Previous winners took a swig, but Gurney, a non drinker, grabbed the bottle, shook it with his thumb over opening and began to spray the crowd in the winners circle.  It caught on.  We’ll see more than our share of spraying before the end of the month as the rest of the divisions and wild card spots get clinched.  Everybody in baseball now does it.

The actual drinking of champagne to celebrate a championship dates back to 1896 when the Winnipeg Victorias filled up the cup part of the Stanley Cup to toast their title.  The NFL doesn’t allow any alcohol in a winning locker room.  In the NBA, it’s okay.  Kevin Grevey, who played for the 1978 champion Washington Bullets – the last team to win game seven of the championship series on the road, tells a story of poor planning.

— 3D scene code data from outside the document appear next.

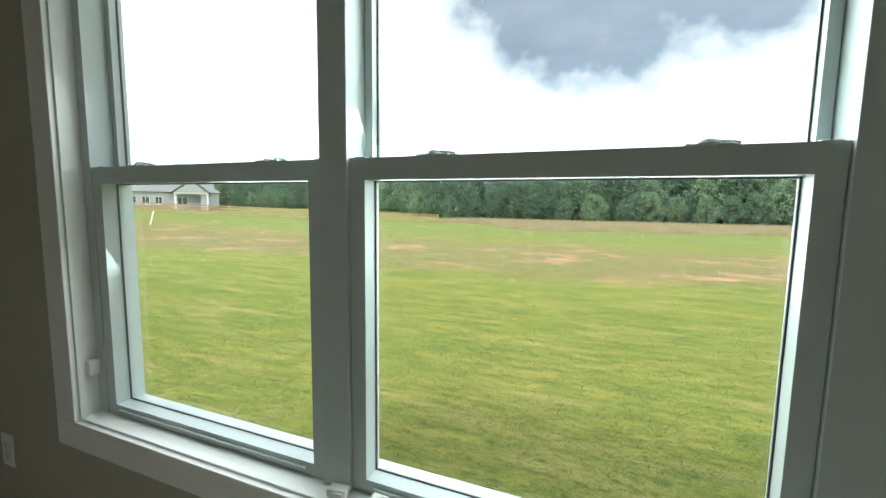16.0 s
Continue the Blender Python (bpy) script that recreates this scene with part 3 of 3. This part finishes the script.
wall_plate(pose(0.316, YB, 0.374, 0, 0, 180), "duplex")
wall_plate(pose(2.967, YB, 0.374, 0, 0, 180), "duplex")
wall_plate(pose(XL, 6.785, 0.368, 0, 0, -90), "coax")
wall_plate(pose(XL, 6.985, 0.368, 0, 0, -90), "duplex")
wall_plate(pose(XL, 4.511, 0.368, 0, 0, -90), "duplex")
wall_plate(pose(XL, 3.40, 0.368, 0, 0, -90), "duplex")
wall_plate(pose(XR, 6.842, 0.370, 0, 0, 90), "duplex")
wall_plate(pose(XR, 7.378, 0.370, 0, 0, 90), "coax")
wall_plate(pose(PX, 2.03, 1.178, 0, 0, 90), "two", 0.116, 0.116)
sw = DIAG0 + ddir * 0.36
wall_plate(pose(sw.x, sw.y, 1.19, 0, 0, math.degrees(math.atan2(ddir.y, ddir.x)) + 180), "one")
sw = DIAG0 + ddir * 0.34
wall_plate(pose(sw.x, sw.y, 0.44, 0, 0, math.degrees(math.atan2(ddir.y, ddir.x)) + 180), "duplex")
wall_plate(pose(BX, 1.42, 1.19, 0, 0, 90), "dark")


# ---- ceiling vent ----
vent = base("ceiling_vent", pose(2.177, 7.13, TRAYZ), "white steel ceiling air register with louvres", "air vent")
part("frame", boxes((-0.19, 0.19, -0.075, -0.055, -0.008, 0), (-0.19, 0.19, 0.055, 0.075, -0.008, 0), (-0.19, -0.165, -0.055, 0.055, -0.008, 0), (0.165, 0.19, -0.055, 0.055, -0.008, 0),
     (-0.060, -0.050, -0.055, 0.055, -0.008, 0), (0.050, 0.060, -0.055, 0.055, -0.008, 0)), TRIM, vent)
part("backing", boxes((-0.165, 0.165, -0.055, 0.055, -0.0012, -0.0004)), DARK, vent)
for c, tilt in ((-0.1125, 40), (0.0, 10), (0.1125, -40)):
    for k in range(7):
        part("slat", boxes((-0.0012, 0.0012, -0.054, 0.054, -0.009, 0.002), m=pose(c - 0.045 + 0.015 * k, 0, -0.005, 0, tilt)), TRIM, vent)


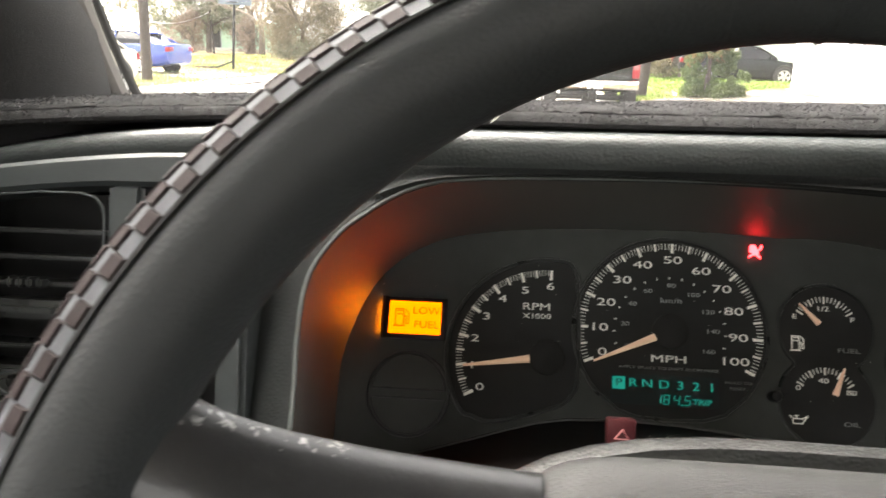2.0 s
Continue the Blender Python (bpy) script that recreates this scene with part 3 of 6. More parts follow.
# steering column
column = thing("steering_column", WHEEL @ Vector((0.015, 0, -0.24)), "dark grey steering column cover behind the wheel", "steering column", inside=True)
bm = bmesh.new()
loops = []
for n, s in ((0.10, 0.94), (0.104, 0.985), (0.112, 1.0), (0.20, 1.0), (0.30, 0.96), (0.36, 0.92)):
    loop = []
    for k in range(36):
        a = 2 * math.pi * k / 36
        c, q = math.cos(a), math.sin(a)
        x = 0.018 + s * (0.078 * abs(c) ** 0.4 if c > 0 else -0.115 * abs(c) ** 0.8)
        loop.append(WHEEL @ Vector((x, (0.071 if q > 0 else 0.06) * s * math.copysign(abs(q) ** (0.5 if c > 0 else 0.6), q), -n)))
    loops.append(loop)
rings(bm, loops, cap0=True, cap1=True)
part("column_cover", bm, M_COLUMN, column, "grained grey vinyl column cover")
bm = bmesh.new()
box(bm, (0, 0, 0), (0.0125, 0.009, 0.012), 0.0015, Matrix.Rotation(radians(-20), 4, "X"))
bmesh.ops.translate(bm, vec=(-0.0425, -0.121, 1.3000), verts=bm.verts)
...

As Grevey and his teammates were toasting their title in the visiting Seattle locker room, they realized they had beer, but no champagne.  Told that the Sonics had champagne in their locker room, but obviously no use for it, the Bullets’ trainer John Lally was dispatched to try and buy it.  The Sonics had no interest in aiding the Bullets celebration.  The answer was no.

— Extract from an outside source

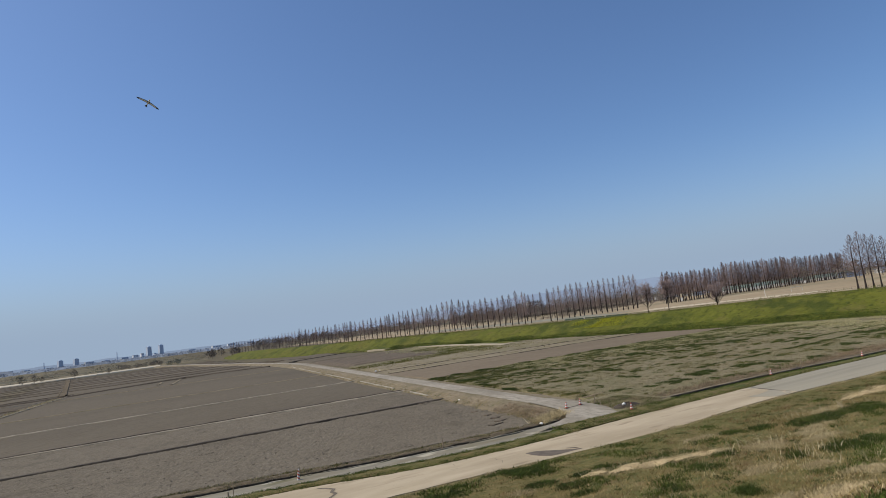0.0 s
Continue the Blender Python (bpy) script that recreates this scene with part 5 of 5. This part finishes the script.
blades("straw_litter", 2800, on_slope(lambda x, y, r: nz(x * 0.5, y, 0.45, 57) > -0.1 and r.random() < 1.2 - max(0, y - 24) / 6, (0.6, 1.2), 14, 60, 13, 30), (0.03, 0.11), 0.018, M_STRAW, "fine straw litter over the near slope", 9, 0.35, 42, 2.0)
blades("track_edge_grass", 2600, lambda rng: (lambda y, o: (side_x(y) + o * (1.55 + 0.25 * nz(y, o, 0.5, 83)) + rng.normal(0, 0.14), y, -0.04, rng.uniform(0.5, 1.1)))(56 + 130 * rng.random() ** 1.5, rng.choice((-1, 1))), (0.03, 0.10), 0.03, M_STUBBLE, "dry grass along the edges of the gravel track", 6, 0.12, 52, 1.6)
blades("soil_clods", 3200, on_field(-40, 31, 50.5, 77, FZ, lambda x, y, r: True, (0.7, 1.3)), (0.02, 0.05), 0.035, M_CLOD, "loose clods on the tilled paddy", 6, 0.35, 43, 2.0, "soil")
blades("stubble", 1500, on_field(46, 112, 129, 175, -0.29, lambda x, y, r: nz(x * 0.2, y, 0.4, 93) > -0.05), (0.05, 0.18), 0.05, M_STUBBLE, "dry stubble over the far fallow field", 7, 0.6, 44, 1.4)
blades("verge_grass", 700, on_field(29, 40.5, 41.2, 43.5, 0.09, lambda x, y, r: nz(x, y, 0.8, 95) > -0.25), (0.03, 0.12), 0.02, M_GREENBLADE, "short trodden grass between road and junction", 8, 0.14, 45, 1.3)
blades("verge_grass", 350, on_field(29, 40.5, 41.2, 43.5, 0.09, lambda x, y, r: True), (0.03, 0.10), 0.02, M_STUBBLE, "dry trodden grass between road and junction", 8, 0.14, 46, 1.3)
blades("corner_weeds", 900, on_field(37.2, 43, 43.4, 51, 0.0, lambda x, y, r: x > 38.0 + 0.14 * max(0, y - 46) + 0.6 * nz(x, y, 0.9, 96), (0.6, 1.2)), (0.05, 0.2), 0.02, M_STUBBLE, "brown dry weeds at the field corner", 9, 0.2, 47, 1.2)
blades("corner_weeds", 250, on_field(37.4, 43, 43.4, 51, 0.0, lambda x, y, r: x > 38.2 and nz(x, y, 0.6, 97) > 0.05, (0.6, 1.2)), (0.05, 0.15), 0.03, M_GREENBLADE, "green weeds at the field corner", 12, 0.18, 48, 1.2)
blades("straw_litter", 260, on_field(29.8, 34.3, 46.2, 49.6, 0.0, lambda x, y, r: abs(y - 47.8 - 0.5 * (x - 32)) < 1.1, (0.7, 1.3)), (0.12, 0.4), 0.025, M_STRAW, "dead straw and cut stalks heaped at the junction's corner", 6, 0.2, 60, 2.6)
blades("green_weeds", 420, on_field(84, 103, 152, 215, -0.3, lambda x, y, r: weed_here(x, y) > 0.0 and x < 99 + 3 * nz(y, 0, 0.2), (0.8, 1.6)), (0.08, 0.2), 0.07, M_LEVBLADE, "green weed mats beside the far pale path", 12, 0.7, 61, 1.5)
blades("pale_stubble", 900, on_field(80, 103, 150, 240, -0.3, lambda x, y, r: True), (0.06, 0.2), 0.07, M_PALEGRASS, "pale stubble beside the far paddy", 8, 0.7, 62, 1.4)
blades("small_weeds", 3600, on_field(41.5, 128, 46.5, 100.5, -0.14, lambda x, y, r: x > side_x(y) + 3.2 and nz(x * 0.6, y, 0.35, 98) > -0.15, (0.3, 0.8)), (0.05, 0.15), 0.032, M_OLIVE, "small dull olive weeds dotted over the fallow field", 22, 0.3, 66, 1.7)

As the Bullets bus headed toward the team hotel, one of the players noticed a liquor store that was still open.  The bus stopped, owner Abe Pollin pulled out his credit card and the champagne celebration was on.  No spraying and no ice, but at least they had the traditional bubbly.

In the years since that Bullets championship, everybody in the NBA has gotten considerably richer and so have their tastes.  Champagne picked up at a roadside liquor store just won’t do.  The Miami Heat celebrated their last championship in 2013 with 100 magnum bottles of Moet Ice Imperial.  Fifteen players, a hundred magnum bottles?

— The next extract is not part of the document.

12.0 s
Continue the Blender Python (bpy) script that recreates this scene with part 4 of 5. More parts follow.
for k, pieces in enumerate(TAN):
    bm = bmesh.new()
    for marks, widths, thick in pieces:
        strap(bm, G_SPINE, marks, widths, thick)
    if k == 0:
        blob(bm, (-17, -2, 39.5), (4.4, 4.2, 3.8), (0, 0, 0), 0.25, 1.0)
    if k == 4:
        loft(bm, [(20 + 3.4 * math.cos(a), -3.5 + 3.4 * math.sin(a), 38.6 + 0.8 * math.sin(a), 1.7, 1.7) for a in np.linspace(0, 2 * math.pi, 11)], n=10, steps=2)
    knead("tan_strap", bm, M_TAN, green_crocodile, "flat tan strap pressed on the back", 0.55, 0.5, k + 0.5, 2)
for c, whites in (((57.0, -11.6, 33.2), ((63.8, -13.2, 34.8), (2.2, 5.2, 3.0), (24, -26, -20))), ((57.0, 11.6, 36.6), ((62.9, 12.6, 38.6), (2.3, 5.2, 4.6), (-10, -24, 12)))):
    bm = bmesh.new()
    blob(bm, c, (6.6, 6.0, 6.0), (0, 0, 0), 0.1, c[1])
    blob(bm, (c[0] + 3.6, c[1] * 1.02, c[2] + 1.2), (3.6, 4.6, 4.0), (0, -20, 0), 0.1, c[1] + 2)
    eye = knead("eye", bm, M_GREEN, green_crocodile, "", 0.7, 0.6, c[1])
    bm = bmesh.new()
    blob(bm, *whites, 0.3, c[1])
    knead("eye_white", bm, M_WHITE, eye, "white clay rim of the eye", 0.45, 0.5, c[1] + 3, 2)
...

There was never a more excruciating moment involving champagne and celebrations than the one that occurred at Shea Stadium during the 1986 World Series.  The Red Sox, who hadn’t won a World Series title in 68 years, were an out away from beating the Mets in game six, when things began to fall apart.  Bob Costas was in the Boston clubhouse waiting to anchor NBC’s coverage of the Red Sox long-awaited celebration.

Protective plastic was being taped over lockers, carts of iced champagne were being rolled in.  And then Boston’s Bob Stanley threw a wild pitch to score Kevin Mitchell and tie the game.  That’s when Costas got the word from producer Michael Weisman in the production truck, “Get out of there as fast as you possibly can.”

As Costas and his crew were fleeing, the Mookie Wilson ball scooted through Bill Buckner’s legs.  The corks went unpopped.  The Mets won game seven two nights later to claim the World Series.  Whatever happened to the champagne remains a mystery.

It would take another 18 years for the Red Sox to finally drink the World Series champagne.  It tasted sweet, though not as sweet as the bubbly Red Sox fans had been saving since ’86.  Like the drink itself, the stories get better with age.